Mittwoch, 19. Oktober 2016

"Muldental" von Daniela Krien

Im Auto rauchen sie und hören Musik. Mattis trommelt den Takt auf dem Armaturenbrett mit. Anne summt und sieht aus dem Fenster. Sie schwingen sich aufeinander ein. Draußen leichter Schneeregen. Mattis kurbelt das Fenster runter, schnipst die Asche hinaus und kurbelt es gleich wieder hoch. "Wusstest du, dass diese Region die kälteste in ganz Deutschland ist? Mit den wenigsten Sonnenstunden?", fragte er. "Und? Entschuldigt das irgendwas?" Mattis zögert. Er zieht übertrieben stark an seiner Zigarette und bläst den Rauch durch die Nasenlöcher wieder aus. "Nein", sagt er schließlich und biegt in die Einfahrt zum Supermarkt.



In ihrem Buch "Muldental" erzählt die Autorin 10 unterschiedliche, kurze Geschichten über das schwere Leben, die Abgründe und Schmerzen darin sowie von der Wende, (friedlicher) Revolution und Wiedervereinugungen. Daniela Krien schafft es, in diesen Geschichten unschöne Alltagsgeschehnisse mit Inhalten wie Scham, Sucht, Verzweiflung und Schuld zu vereinigen.
Zwischen den einzelnen Geschichten bestehen keine (deutlich erkennbaren) Zusammenhänge. Jeder lebt sein Leben. Nur eine Gemeinsamkeit ist deutlich zu erkennen. Die Protagonisten jeder einzelnen Geschichte sind Menschen aus der ehemaligen DDR und damit "Wendeverlierer" im wiedervereinigten Deutschland der 90er Jahre. Jeder von ihnen hat auf ihrer Suche nach Glück viel Enttäuschung und Leid erfahren.
In diesem Buch begegnet man diversen Menschen. Den beiden alleinerziehenden Müttern Betti und Maren, die irgendwie zusätzlich Geld verdienen müssen und sich darum Freier suchen. Man begegnet Otto, der Alkoholprobleme und Geldprobleme hat. Man begiebt sich mit Ludwig auf die Reise zu seiner schizophrenen Schwester, die er dank der Öffnung gegen Westen nach 28 Jahren endlich wieder sehen kann, welche er vollkommen vernachlässigt in einer bayrischen Psychiatrie wiederfindet. Wie diesen vier Personen begegnet man in diesem Buch noch vielen weiteren Leuten, die oftmals ein mehr oder weniger grausames, qualvolles Leben erlitten haben oder erleiden.

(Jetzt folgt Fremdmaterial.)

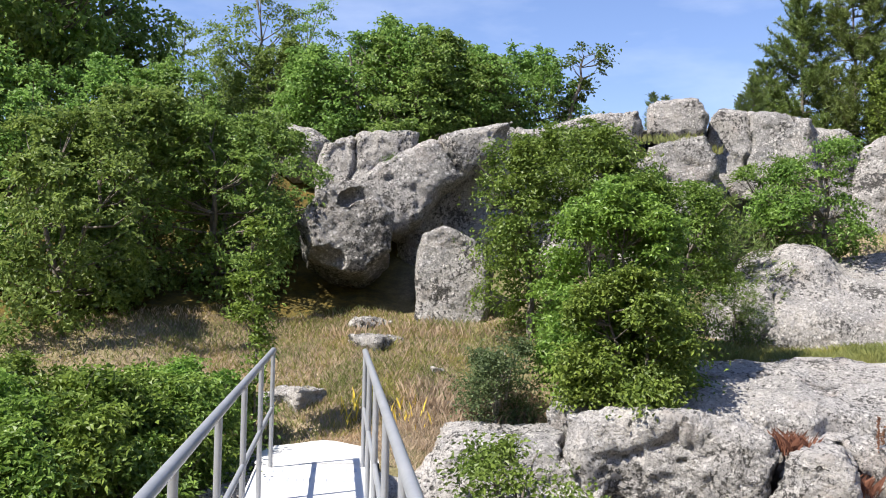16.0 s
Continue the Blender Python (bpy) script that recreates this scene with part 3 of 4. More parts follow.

Meine Meinung zu dem Buch:
In diesem Werk werden dem Leser deutlich die unterschiedlichsten, grausamen Gefühle und Situationen aufgezeigt, die viel erleiden mussten. Positive Gefühle wie Liebe oder Freude treten hier nur als sehr kleine Nebenrolle auf. Wenn überhaupt. Die Dinge werden hier auf direktem Weg und auf markante Art zur Sprache gebracht. Dieses Buch ist etwas außergewöhnliches. Daniela Krien zeigt die unbefriedigten Wünsche, zerstörte Träume und die unterschiedlichsten Lebenskriesen auf.  Meiner Meinung nach ein Buch, dass man nicht in einem Stück lesen sollte. Aber ein wunderbares Stück Literatur. Außergewöhnlich. Daniela Krien scheint eine Meisterin der Worte zu sein. Mit nur wenigen Worten lässt sie einen in das Innere eines Menschen blicken und dessen Leid mitfühlen. Jede einzelne Geschichte ist präzise geschrieben, die Wörter scheinen wohlbedacht und bringen es stets genau auf den Punkt.